Every period, there is a process of loading data related to the period.

1. Data owner may want to reload a specific period since data was revised

There may be additional data, functional data fix…

Example

DELETE FROM mytable WHERE Period='PeriodX';
COMMIT mytable;
Load DATA INPATH '...' INTO mytable PREFIX 'PeriodX';
SQL

2. Data owner may want to keep rolling X periods of (historical) data

As a consequence, there is a need to delete the x+1th month.

Example

DELETE FROM mytable WHERE Period='PeriodX-n';
COMMIT mytable;
Load DATA INPATH '...' INTO mytable PREFIX 'PeriodX';
SQL

What requires to be put in place within Indexima

A. Create a partitioned table with the period as a partition

In order to delete data within a table, it is required to partition the table by the column(s) used for the deletion

CREATE TABLE mytable (
Period String,
ProductID String,
Sales double,
Index (Period, sum(Sales))
PARTITONED BY (Period)
CODE

More Details: Go to CREATE TABLE

Unlike Hive, columns used for partitioning need to be declared as fields in the create table statement.

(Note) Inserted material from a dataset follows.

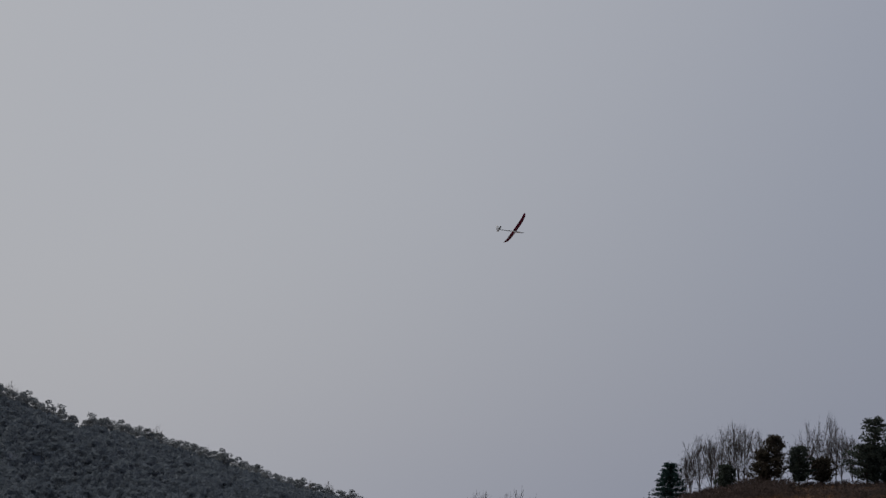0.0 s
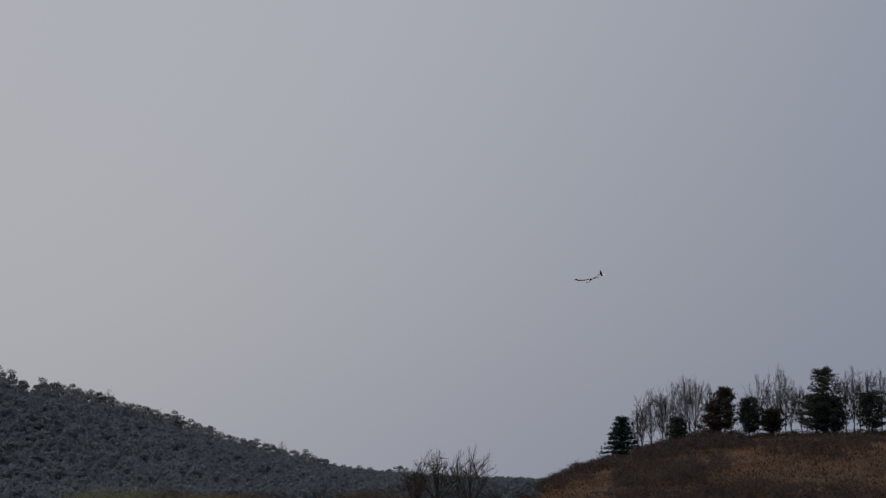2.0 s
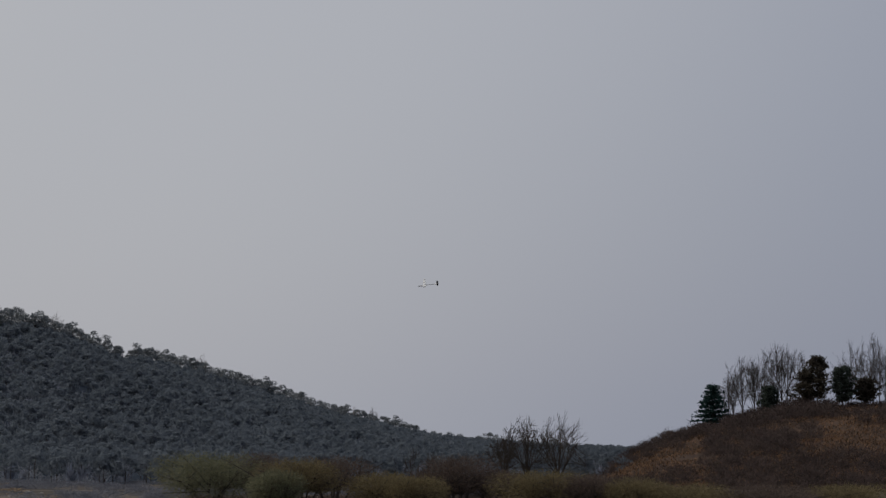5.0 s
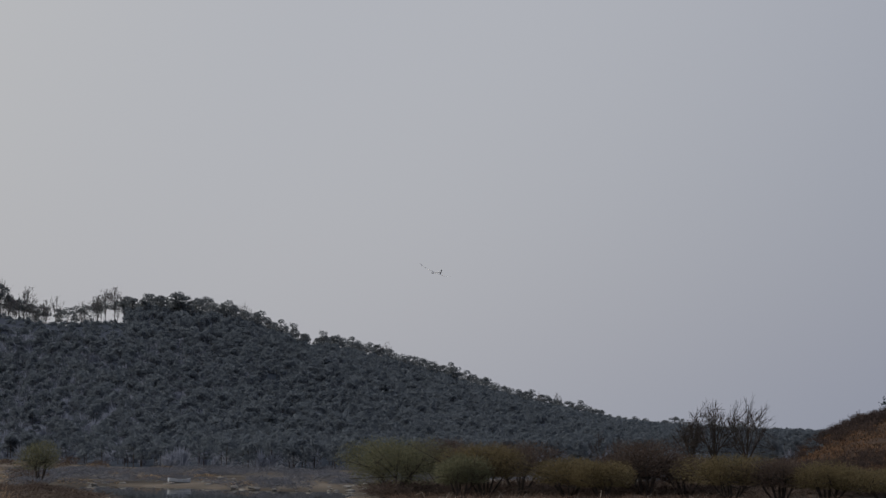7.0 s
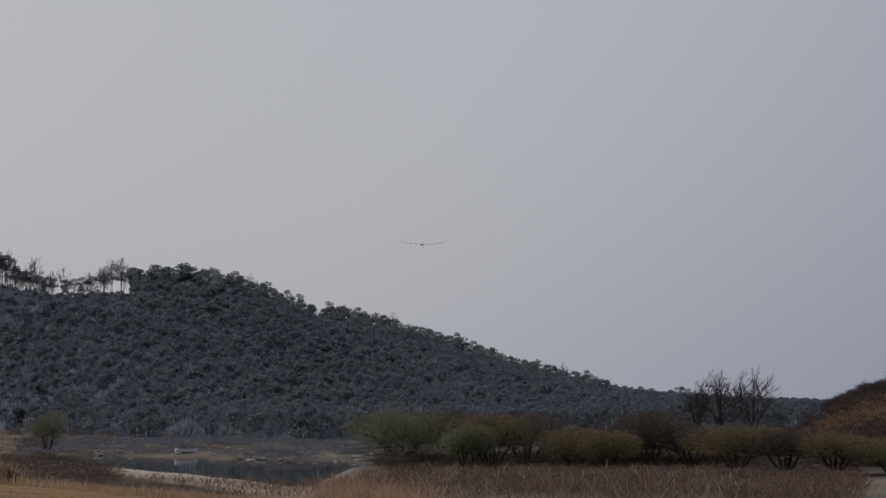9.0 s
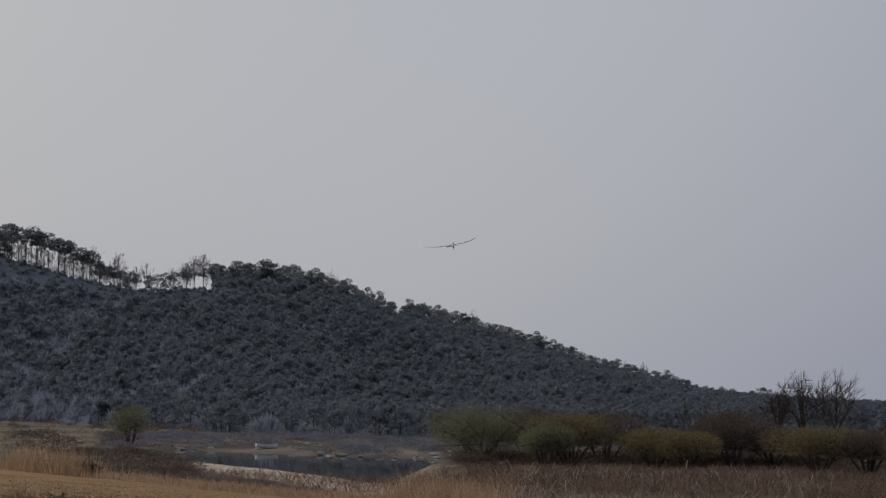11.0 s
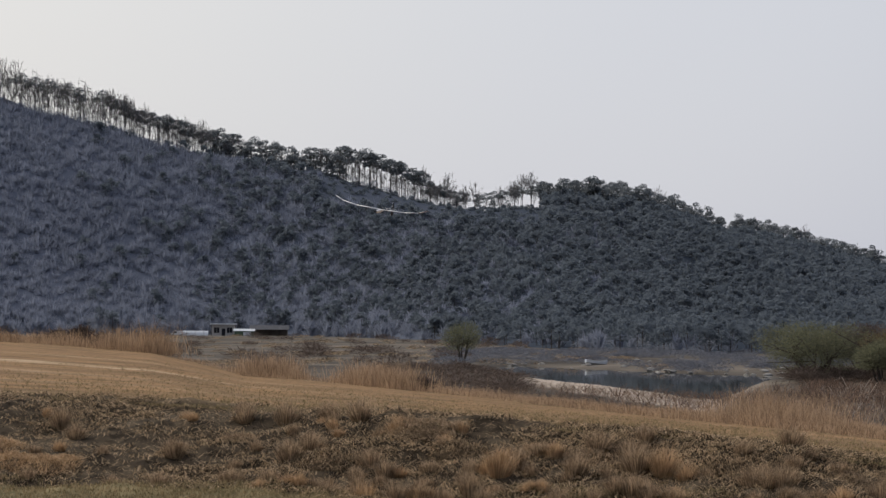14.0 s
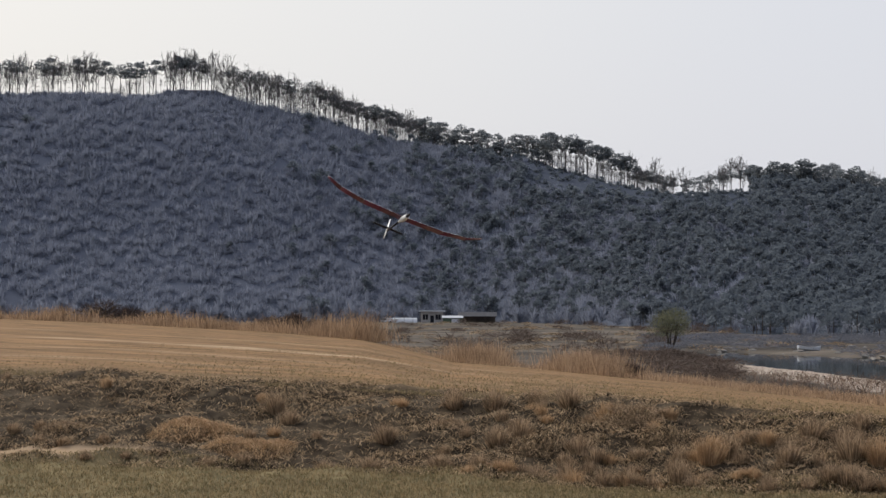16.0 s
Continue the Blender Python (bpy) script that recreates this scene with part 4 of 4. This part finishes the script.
def make_glider():
    white, red = plain("white_film", (0.80, 0.80, 0.78)), plain("red_film", (0.15, 0.002, 0.045))
    black, carbon = plain("dark_film_and_fin_shade", (0.02, 0.02, 0.024), 0.6, 0.08), plain("carbon_boom", (0.025, 0.025, 0.03), 0.5, 0.15)
    root = tagged(new("model_glider"), "flying radio-controlled glider, white above, red beneath, slim dark boom", "model glider")

    def airfoil_strip(sections, mats, name, parent, thick=0.085, n=8):
        """Lofted wing between sections (x_lead, chord, y, z): upper faces take the first material, lower the second."""
        bm = bmesh.new()
        rings = []
        for xl, c, y, z in sections:
            ring = []
            for k in range(2 * n):
                u = k / n
                f = u if u <= 1 else 2 - u
                f = 0.5 - 0.5 * math.cos(math.pi * f)
                th = thick * c * (1.48 * math.sqrt(f) - 0.63 * f - 1.76 * f * f + 1.42 * f ** 3 - 0.51 * f ** 4) * 1.0
                cam_line = 0.03 * c * (1 - (2 * f - 0.8) ** 2)
                ring.append(bm.verts.new((xl - c * f, y, z + cam_line + (th if u <= 1 else -th))))
            rings.append(ring)
        for a, b in zip(rings, rings[1:]):
            for k in range(2 * n):
                fc = bm.faces.new((a[k], a[(k + 1) % (2 * n)], b[(k + 1) % (2 * n)], b[k]))
                fc.material_index = 0 if k < n else 1
                fc.smooth = True
        bm.faces.new(rings[0])
        bm.faces.new(rings[-1])
        bmesh.ops.remove_doubles(bm, verts=bm.verts, dist=1e-6)
        bmesh.ops.recalc_face_normals(bm, faces=bm.faces)
        me = bpy.data.meshes.new(name)
        bm.to_mesh(me)
        for mm in mats:
            me.materials.append(mm)
        return part(name, me, parent)

    def tube(name, stations, mat, parent, sides=14):
        """A round body through stations (x, z, half width, half height)."""
        bm = bmesh.new()
        rings = [[bm.verts.new((x, w * math.cos(2 * math.pi * k / sides), z + h * math.sin(2 * math.pi * k / sides))) for k in range(sides)] for x, z, w, h in stations]
        for a, b in zip(rings, rings[1:]):
            for k in range(sides):
                bm.faces.new((a[k], a[(k + 1) % sides], b[(k + 1) % sides], b[k])).smooth = True
        bm.faces.new(rings[0])
        bm.faces.new(rings[-1])
        bmesh.ops.recalc_face_normals(bm, faces=bm.faces)
        me = bpy.data.meshes.new(name)
        bm.to_mesh(me)
        me.materials.append(mat)
        return part(name, me, parent)

    for sgn, nm in ((1, "wing_panel"), (-1, "wing_panel")):
        airfoil_strip([(0.05, 0.155, 0.0, 0.0), (0.05, 0.15, sgn * 0.5, 0.012)], (white, red), nm, root)
        airfoil_strip([(0.05, 0.15, sgn * 0.501, 0.012), (0.042, 0.125, sgn * 0.79, 0.055)], (white, red), nm, root)
        airfoil_strip([(0.042, 0.125, sgn * 0.791, 0.055), (0.03, 0.098, sgn * 0.91, 0.102), (0.0, 0.05, sgn * 0.975, 0.132)], (white, red), "wing_tip", root)
    tube("fuselage_pod", [(0.30, -0.036, 0.010, 0.011), (0.24, -0.036, 0.018, 0.021), (0.14, -0.036, 0.029, 0.036), (0.03, -0.027, 0.028, 0.036),
                          (-0.08, -0.020, 0.017, 0.021), (-0.16, -0.018, 0.0095, 0.010)], white, root)
    tube("tail_boom", [(-0.15, -0.018, 0.013, 0.013), (-0.70, -0.016, 0.010, 0.010)], carbon, root, 8)
    tube("nose_cap", [(0.352, -0.036, 0.002, 0.002), (0.343, -0.036, 0.008, 0.008), (0.238, -0.036, 0.0188, 0.0218)], black, root)
    airfoil_strip([(-0.62, 0.05, -0.19, 0.012), (-0.595, 0.085, 0.0, 0.012), (-0.62, 0.05, 0.19, 0.012)], (white, black), "tailplane", root, 0.05)
    # fin's left face is coloured black to paint in its shade, the right white
    fin = airfoil_strip([(-0.655, 0.085, -0.112, 0.0), (-0.63, 0.125, 0.0, 0.0), (-0.66, 0.085, 0.142, 0.0)], (white, black), "fin", root, 0.11)
    for v in fin.data.vertices:
        x, y, z = v.co
        v.co = (x, -z, y)
    return root


glider = make_glider()
FLIGHT = [
    (0.0, 13.00, 58.65, 12.57, 78.2, -1.6, 23.8),
    (0.5, 16.09, 61.32, 12.64, 59.0, -13.2, 21.1),
    (1.0, 18.87, 64.49, 12.07, 36.0, -13.4, 18.9),
    (1.5, 20.83, 67.70, 11.40, 18.8, -3.8, 17.2),
    (2.0, 21.36, 70.70, 10.89, -25.9, -15.2, 12.4),
    (2.5, 21.41, 73.13, 10.80, -19.8, -0.5, 13.6),
    (3.0, 20.61, 75.95, 10.61, -30.8, -3.4, 17.4),
    (3.5, 19.13, 78.65, 10.25, -42.1, -1.2, 22.2),
    (6.0, 6.87, 88.36, 10.82, -113.9, -5.9, 15.6),
    (6.5, 4.68, 87.99, 10.60, -133.3, -3.0, 23.9),
    (7.0, 3.13, 86.20, 10.44, -149.7, -5.0, 23.2),
    (7.5, 2.43, 83.31, 10.21, -165.0, -5.0, 19.5),
    (8.0, 2.24, 79.70, 9.56, -172.1, -6.3, 9.5),
    (10.5, 0.35, 60.35, 8.10, -171.7, -1.4, -1.0),
    (11.0, -0.41, 57.66, 7.37, -165.7, -2.9, -7.2),
    (11.5, -1.68, 54.57, 6.63, -165.8, 1.6, -14.7),
    (12.0, -3.21, 50.99, 5.87, -184.2, -2.5, -2.4),
    (12.5, -4.64, 43.69, 5.10, -148.6, -4.1, 10.4),
    (13.0, -5.76, 38.51, 4.47, -155.2, -9.6, 11.0),
    (13.5, -6.71, 35.04, 4.16, -164.1, -5.2, 8.5),
    (14.0, -7.86, 31.75, 3.94, -173.8, -3.2, 10.0),
    (14.5, -8.57, 28.53, 3.72, -171.3, -3.4, 17.3),
    (15.0, -8.70, 24.98, 3.59, -183.5, -6.0, 22.0),
    (15.5, -8.21, 21.35, 2.97, -197.6, -6.4, 25.2),
    (16.0, -6.68, 18.14, 2.77, -216.3, 9.5, 21.3),
]


def flight_pose(x, y, z, heading, pitch, bank):
    """Place, heading clockwise from north, nose-up pitch, bank to the left; the nose is +x, the left wing +y."""
    return pose(x, y, z) @ pose(0, 0, 0, 0, 0, 90 - heading) @ pose(0, 0, 0, 0, -pitch, 0) @ pose(0, 0, 0, -bank, 0, 0)


def motions():
    walk(glider, [(t, flight_pose(*p)) for t, *p in FLIGHT])


motions()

Easy to use & administrate

  • The analyzer will always suggest Hyper-indexes with partition fields (mandatory columns)
  • Users can’t manually create an index without partition fields

Partitioned tables, the reason why ?  or How deletion works within Indexima

When deleting data (from an Indexima table), the Indexima SQL engine:

  • logically deletes data (ie just having a hidden field storing storing the fact  (a group of) lines are usable not)
    • Users cannot query deleted data
  • does not recompute indexes

As a consequence, fields used to delete data are required to be present in every index. In order to guaranty so, it is required a partitioned table (partitioned by the fields used to delete data)

B. Consider compaction

Deletion through the commands DELETE FROM mytable WHERE .... & COMMIT mytable will result in the logical deletion of rows. As a result, the sizes of the table and Hyperindexes remain the same.

Compact Table through the command ALTER TABLE mytable COMPACT will actually/physically delete lines.

Compaction is useful when ...

  • a partition/period is actually deleted, especially in the context of rolling data

Compaction is less useful when ...

  • the same partition is reloaded
    • Size would still be close to the same since data would be overwritten.

The compaction may take time. It is recommended to use it, once every period (week or month)